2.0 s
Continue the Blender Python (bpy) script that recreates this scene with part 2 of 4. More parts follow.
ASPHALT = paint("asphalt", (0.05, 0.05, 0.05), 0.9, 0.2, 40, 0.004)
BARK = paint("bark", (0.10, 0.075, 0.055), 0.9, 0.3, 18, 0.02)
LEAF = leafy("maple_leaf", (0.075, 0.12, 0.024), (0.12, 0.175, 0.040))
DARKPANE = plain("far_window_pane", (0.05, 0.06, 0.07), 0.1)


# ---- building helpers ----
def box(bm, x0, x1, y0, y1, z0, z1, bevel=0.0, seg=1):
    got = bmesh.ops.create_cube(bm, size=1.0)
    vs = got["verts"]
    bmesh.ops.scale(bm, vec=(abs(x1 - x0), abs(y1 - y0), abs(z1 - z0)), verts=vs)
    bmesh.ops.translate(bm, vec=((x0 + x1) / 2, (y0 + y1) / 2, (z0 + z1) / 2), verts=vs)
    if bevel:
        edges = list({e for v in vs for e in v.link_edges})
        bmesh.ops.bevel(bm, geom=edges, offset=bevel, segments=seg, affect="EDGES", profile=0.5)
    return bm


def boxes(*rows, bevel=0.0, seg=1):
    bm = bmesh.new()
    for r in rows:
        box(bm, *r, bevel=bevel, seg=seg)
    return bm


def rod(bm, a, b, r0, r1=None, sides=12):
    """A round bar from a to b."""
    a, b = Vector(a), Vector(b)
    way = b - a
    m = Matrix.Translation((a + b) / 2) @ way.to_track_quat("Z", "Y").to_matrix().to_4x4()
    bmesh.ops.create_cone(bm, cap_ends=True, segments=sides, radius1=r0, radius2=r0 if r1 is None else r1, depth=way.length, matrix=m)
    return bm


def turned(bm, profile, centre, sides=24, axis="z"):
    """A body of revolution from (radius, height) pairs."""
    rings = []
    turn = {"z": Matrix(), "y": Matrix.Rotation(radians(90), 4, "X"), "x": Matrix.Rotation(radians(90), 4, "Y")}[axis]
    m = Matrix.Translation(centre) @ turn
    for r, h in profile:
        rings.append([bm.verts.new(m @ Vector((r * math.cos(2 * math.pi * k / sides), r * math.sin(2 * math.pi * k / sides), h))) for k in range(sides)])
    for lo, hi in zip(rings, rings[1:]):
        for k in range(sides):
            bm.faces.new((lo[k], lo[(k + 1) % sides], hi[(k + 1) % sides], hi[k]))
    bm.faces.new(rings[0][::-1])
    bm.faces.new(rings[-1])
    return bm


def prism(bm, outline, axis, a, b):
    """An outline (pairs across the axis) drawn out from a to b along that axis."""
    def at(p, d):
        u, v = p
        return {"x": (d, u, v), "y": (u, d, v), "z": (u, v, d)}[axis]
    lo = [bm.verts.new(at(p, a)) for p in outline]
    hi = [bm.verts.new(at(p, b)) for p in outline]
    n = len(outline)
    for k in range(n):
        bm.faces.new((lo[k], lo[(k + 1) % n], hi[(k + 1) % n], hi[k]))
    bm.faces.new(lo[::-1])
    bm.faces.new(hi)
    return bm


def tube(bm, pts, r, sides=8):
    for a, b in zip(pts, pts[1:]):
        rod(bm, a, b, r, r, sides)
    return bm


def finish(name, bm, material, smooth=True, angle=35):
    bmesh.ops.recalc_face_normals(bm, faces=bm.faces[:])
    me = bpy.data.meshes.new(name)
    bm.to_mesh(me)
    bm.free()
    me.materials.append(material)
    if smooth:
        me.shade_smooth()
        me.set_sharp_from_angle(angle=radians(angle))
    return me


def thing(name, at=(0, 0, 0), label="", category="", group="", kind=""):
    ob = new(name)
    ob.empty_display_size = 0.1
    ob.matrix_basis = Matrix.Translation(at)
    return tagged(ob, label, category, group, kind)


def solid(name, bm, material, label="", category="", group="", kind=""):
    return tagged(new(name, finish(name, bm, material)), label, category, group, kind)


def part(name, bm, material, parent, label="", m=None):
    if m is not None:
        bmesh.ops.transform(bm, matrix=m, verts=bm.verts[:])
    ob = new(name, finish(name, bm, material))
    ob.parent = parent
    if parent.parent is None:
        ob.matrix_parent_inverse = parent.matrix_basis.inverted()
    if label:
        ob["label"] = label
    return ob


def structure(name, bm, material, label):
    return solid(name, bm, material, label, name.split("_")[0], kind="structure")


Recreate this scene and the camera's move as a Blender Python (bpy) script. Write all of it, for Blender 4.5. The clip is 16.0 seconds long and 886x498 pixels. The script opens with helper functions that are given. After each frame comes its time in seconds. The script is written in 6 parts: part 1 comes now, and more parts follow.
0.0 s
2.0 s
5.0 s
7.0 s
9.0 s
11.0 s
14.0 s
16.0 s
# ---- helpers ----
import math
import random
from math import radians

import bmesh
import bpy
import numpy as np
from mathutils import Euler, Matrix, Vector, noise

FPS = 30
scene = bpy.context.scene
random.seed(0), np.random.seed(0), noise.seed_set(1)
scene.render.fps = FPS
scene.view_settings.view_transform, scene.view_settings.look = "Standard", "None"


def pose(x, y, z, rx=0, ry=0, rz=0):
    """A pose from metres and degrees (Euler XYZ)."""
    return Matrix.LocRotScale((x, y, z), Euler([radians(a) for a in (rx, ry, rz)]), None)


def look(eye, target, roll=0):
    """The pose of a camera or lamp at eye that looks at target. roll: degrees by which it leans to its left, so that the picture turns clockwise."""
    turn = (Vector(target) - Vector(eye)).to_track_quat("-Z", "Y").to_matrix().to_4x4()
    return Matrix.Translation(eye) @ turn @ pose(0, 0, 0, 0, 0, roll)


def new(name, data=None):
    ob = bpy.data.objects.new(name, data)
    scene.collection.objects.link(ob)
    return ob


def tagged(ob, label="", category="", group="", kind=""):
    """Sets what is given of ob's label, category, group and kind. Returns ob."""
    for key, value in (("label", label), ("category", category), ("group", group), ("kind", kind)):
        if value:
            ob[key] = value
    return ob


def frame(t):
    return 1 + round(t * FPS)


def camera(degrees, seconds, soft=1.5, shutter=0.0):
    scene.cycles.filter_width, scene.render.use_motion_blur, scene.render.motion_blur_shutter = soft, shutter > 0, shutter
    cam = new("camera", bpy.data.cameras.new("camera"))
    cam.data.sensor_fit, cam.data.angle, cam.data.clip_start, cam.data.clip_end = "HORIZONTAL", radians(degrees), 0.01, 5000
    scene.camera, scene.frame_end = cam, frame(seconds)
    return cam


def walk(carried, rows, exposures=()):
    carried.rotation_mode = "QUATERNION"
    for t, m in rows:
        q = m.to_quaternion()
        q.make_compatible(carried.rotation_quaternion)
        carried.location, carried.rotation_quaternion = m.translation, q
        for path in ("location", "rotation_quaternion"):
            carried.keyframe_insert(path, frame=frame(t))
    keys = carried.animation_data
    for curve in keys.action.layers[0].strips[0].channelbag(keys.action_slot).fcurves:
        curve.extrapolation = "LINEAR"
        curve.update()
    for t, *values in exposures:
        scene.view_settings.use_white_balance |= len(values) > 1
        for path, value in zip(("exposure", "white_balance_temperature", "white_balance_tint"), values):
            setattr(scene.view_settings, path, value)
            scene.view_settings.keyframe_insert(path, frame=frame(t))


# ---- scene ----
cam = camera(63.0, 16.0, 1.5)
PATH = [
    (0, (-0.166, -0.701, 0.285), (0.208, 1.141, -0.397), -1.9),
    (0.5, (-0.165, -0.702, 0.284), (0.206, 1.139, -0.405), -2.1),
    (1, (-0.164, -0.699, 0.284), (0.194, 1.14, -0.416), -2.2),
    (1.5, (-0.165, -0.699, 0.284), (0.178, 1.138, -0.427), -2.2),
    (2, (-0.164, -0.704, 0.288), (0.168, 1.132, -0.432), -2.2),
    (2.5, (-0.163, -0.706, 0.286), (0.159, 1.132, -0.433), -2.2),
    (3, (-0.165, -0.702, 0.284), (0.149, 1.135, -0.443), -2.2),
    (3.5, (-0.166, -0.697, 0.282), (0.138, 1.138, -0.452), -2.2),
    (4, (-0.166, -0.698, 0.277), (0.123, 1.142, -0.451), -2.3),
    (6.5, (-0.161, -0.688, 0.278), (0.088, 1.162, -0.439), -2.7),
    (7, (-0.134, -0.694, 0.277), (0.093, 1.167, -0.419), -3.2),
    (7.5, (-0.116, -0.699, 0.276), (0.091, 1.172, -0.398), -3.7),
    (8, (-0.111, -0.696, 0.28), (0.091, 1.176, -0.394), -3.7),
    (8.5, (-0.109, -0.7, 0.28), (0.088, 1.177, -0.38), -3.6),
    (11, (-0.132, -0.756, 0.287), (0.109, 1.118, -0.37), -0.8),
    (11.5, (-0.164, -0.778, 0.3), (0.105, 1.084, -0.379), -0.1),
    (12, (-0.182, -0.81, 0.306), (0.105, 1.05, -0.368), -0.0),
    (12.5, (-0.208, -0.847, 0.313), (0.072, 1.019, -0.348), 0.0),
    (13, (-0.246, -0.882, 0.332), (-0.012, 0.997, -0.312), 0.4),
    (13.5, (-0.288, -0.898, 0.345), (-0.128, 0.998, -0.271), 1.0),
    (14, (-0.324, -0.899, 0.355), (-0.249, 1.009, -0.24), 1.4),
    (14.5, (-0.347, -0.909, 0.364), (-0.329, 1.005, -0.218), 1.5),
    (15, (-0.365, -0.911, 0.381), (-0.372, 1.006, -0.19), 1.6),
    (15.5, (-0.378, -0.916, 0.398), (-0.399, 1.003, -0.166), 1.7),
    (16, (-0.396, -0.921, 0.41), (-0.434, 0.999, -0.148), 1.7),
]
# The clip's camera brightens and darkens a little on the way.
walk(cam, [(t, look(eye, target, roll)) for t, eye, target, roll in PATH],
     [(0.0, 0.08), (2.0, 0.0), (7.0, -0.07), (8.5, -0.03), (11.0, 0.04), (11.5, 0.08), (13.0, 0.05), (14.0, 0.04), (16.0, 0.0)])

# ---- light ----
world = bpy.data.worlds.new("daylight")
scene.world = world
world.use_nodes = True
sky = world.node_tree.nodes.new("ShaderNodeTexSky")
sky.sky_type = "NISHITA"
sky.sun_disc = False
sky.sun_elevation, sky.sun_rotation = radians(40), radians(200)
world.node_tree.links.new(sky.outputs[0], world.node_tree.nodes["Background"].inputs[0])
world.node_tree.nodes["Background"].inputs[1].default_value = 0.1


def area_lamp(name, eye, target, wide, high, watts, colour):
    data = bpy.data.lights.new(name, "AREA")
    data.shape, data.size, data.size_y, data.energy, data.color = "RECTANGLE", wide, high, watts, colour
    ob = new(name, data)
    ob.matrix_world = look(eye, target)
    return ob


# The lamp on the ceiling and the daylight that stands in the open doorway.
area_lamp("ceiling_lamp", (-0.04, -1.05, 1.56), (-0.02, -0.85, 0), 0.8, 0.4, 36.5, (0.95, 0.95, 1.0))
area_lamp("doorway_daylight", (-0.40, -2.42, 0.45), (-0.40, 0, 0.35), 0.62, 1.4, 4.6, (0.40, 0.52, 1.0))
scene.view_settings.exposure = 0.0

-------

EXERCISE OBJECTIVE
Return each line of the listing that holds the string "tagged".

SOLUTION FOR THIS EXERCISE
    return tagged(ob, label, category, group, kind)
    return tagged(new(name, finish(name, bm, material)), label, category, group, kind)
def tagged(ob, label="", category="", group="", kind=""):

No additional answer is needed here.